All countries have their own laws, regulations and policies and this to a very large extent determines the environment within which jobs can be created.

By Johann van Tonder, economist at Momentum Investments

Should such an environment not be “job creation friendly”, a country will not be able to create as many jobs as it otherwise could have. Job creation becomes even more difficult when a pandemic such as COVID-19 causes regular restrictions on an economy’s ability to grow and create jobs.

South Africa’s labour market numbers for the first quarter should be interpreted within this context.

Stats SA estimated South Africa’s official unemployment rate at 32.6% in the first quarter of 2021, marginally higher than the 32.5% estimated in the fourth quarter of 2020. However, context is needed again. The fourth quarter’s numbers are always skewed by seasonal workers that increases the number of employed temporarily, contributing to a lower unemployment rate. The opposite occurs in the first quarter when the seasonal workers are not working anymore. It is therefore more appropriate to use the seasonally adjusted unemployment rate as published by the South African Reserve Bank (SARB). Although the SARB has not yet released the seasonally adjusted unemployment rate, it is possible to calculate such a number.

According to our calculations the seasonally adjusted official unemployment rate for the first quarter of 2021 is 32.4%, which is actually lower than the 33.2% of the fourth quarter of 2020. Nevertheless, it is still the highest unemployment rate since Stats SA in the first quarter of 2008 started measuring unemployment according to internationally prescribed methodology. To add further context, the official unemployment rate in the first quarter of 2021 (32.6%) is much higher than the 30.8% estimated by Stats SA in the third quarter of 2020, which is not so much affected by seasonal factors.

In addition, when discouraged workers who stopped searching for work – and who are classified as not economically active instead of unemployed in the official unemployment rate – are classified as unemployed, then the so-called expanded unemployment rate is much higher, namely 43.2%. Put differently, only 56.8% of the labour force has a job. This is extremely low in any standard.

Much has been said about the enormously high expanded unemployment rate of 74.7% of the youth aged 15 to 24 years. This is up from 73.8% in the fourth quarter of 2020, or 97 000 more unemployed compared to the fourth quarter of 2020. The increase was mainly caused by an increase of 96 000 new entrants into the labour market, while 1 000 who were employed lost their jobs, probably due to seasonal factors.

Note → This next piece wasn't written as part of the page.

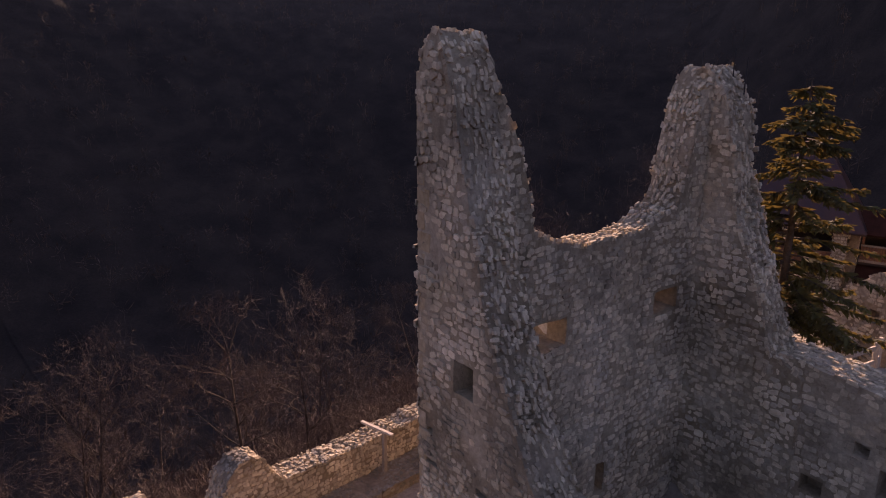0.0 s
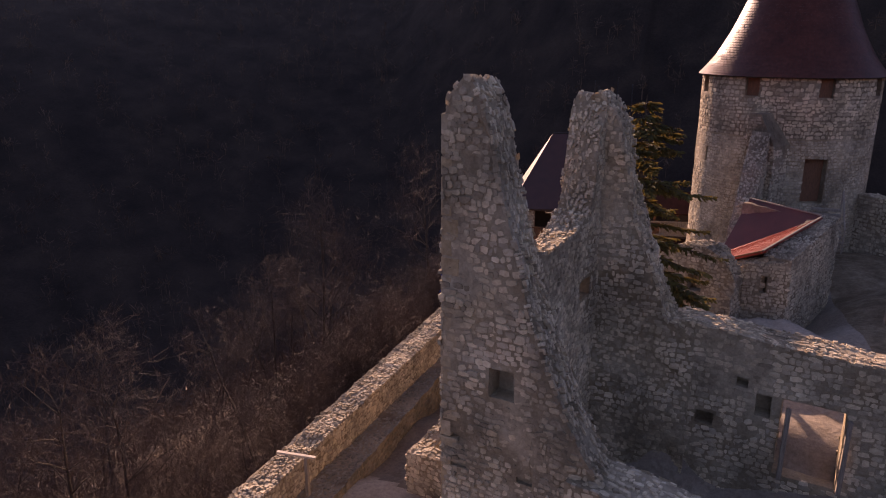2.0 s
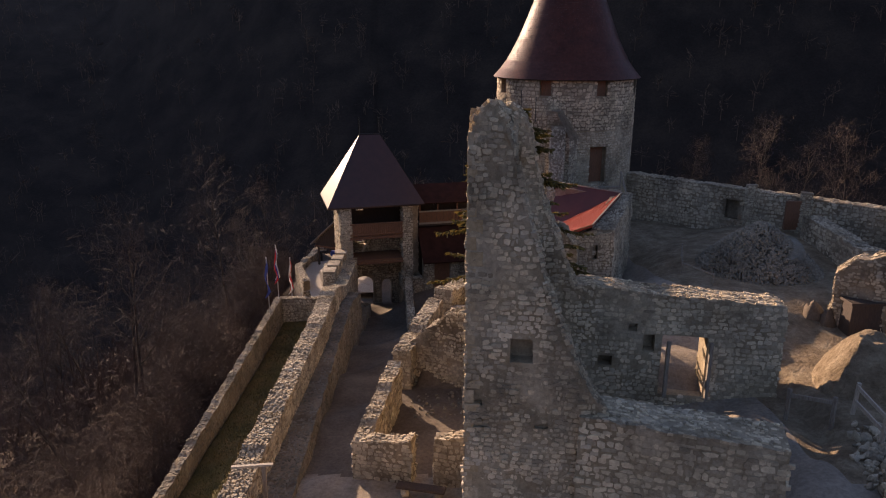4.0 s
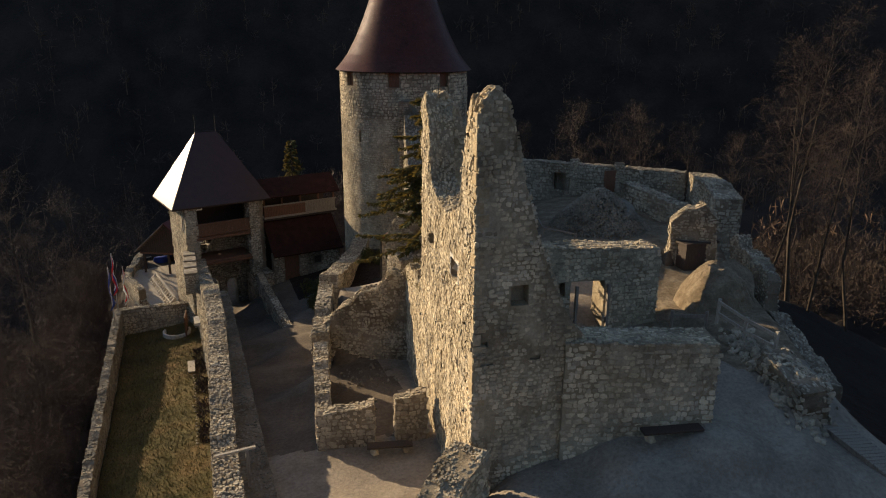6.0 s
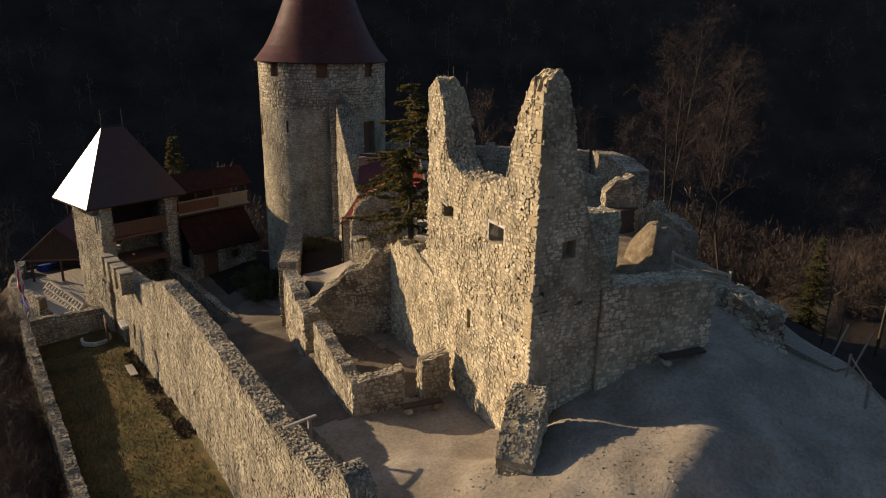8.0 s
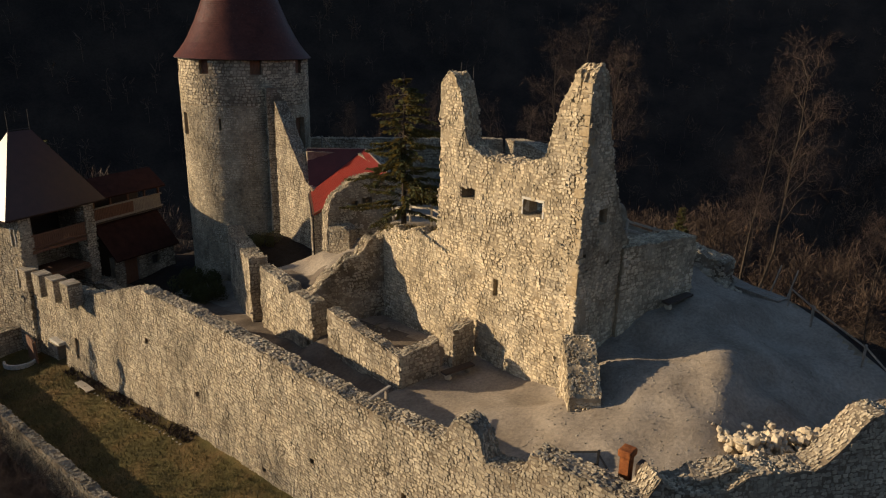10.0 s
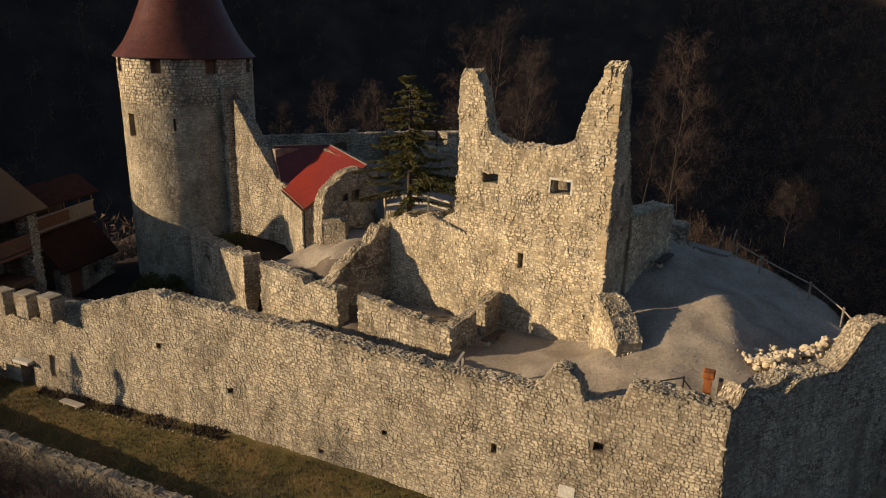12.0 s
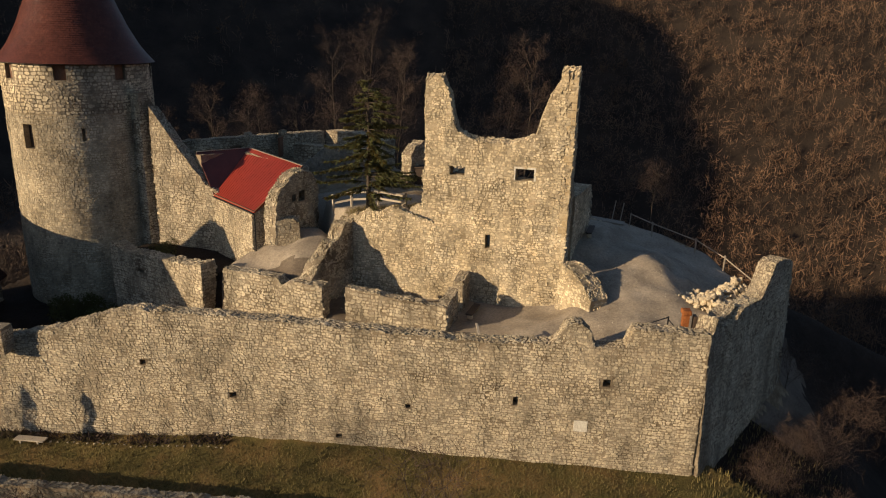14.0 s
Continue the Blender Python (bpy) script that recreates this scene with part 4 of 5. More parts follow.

However, the unemployment rate in the 15- to 24-year age group is not a new problem. The unemployment rate was already high at 56.4% in the first quarter of 2008. The big trouble for this age group was caused by the global financial crisis of 2009, which increased the unemployment rate to 66%. It has never recovered ever since. It remained at these levels up to the third quarter of 2018, whereafter it surged to 70% within a year and then to the current 74.7%.

The unemployment rate for the other age groups declines steadily to a still very high 23.3% for the 55 to 64-year age group. These numbers, among other factors, show that employers prefer experience to newly graduated or matriculated entrants to the workforce. The numbers suggest that it was never easy for the youth to find a job. COVID-19, work from home and economic restrictions made this even more difficult.

Much more than the presidential youth programmes will be needed to alleviate the problem. One way is to introduce rapid economic reform implementation. These reforms have already been announced by the government, but now need to be implemented.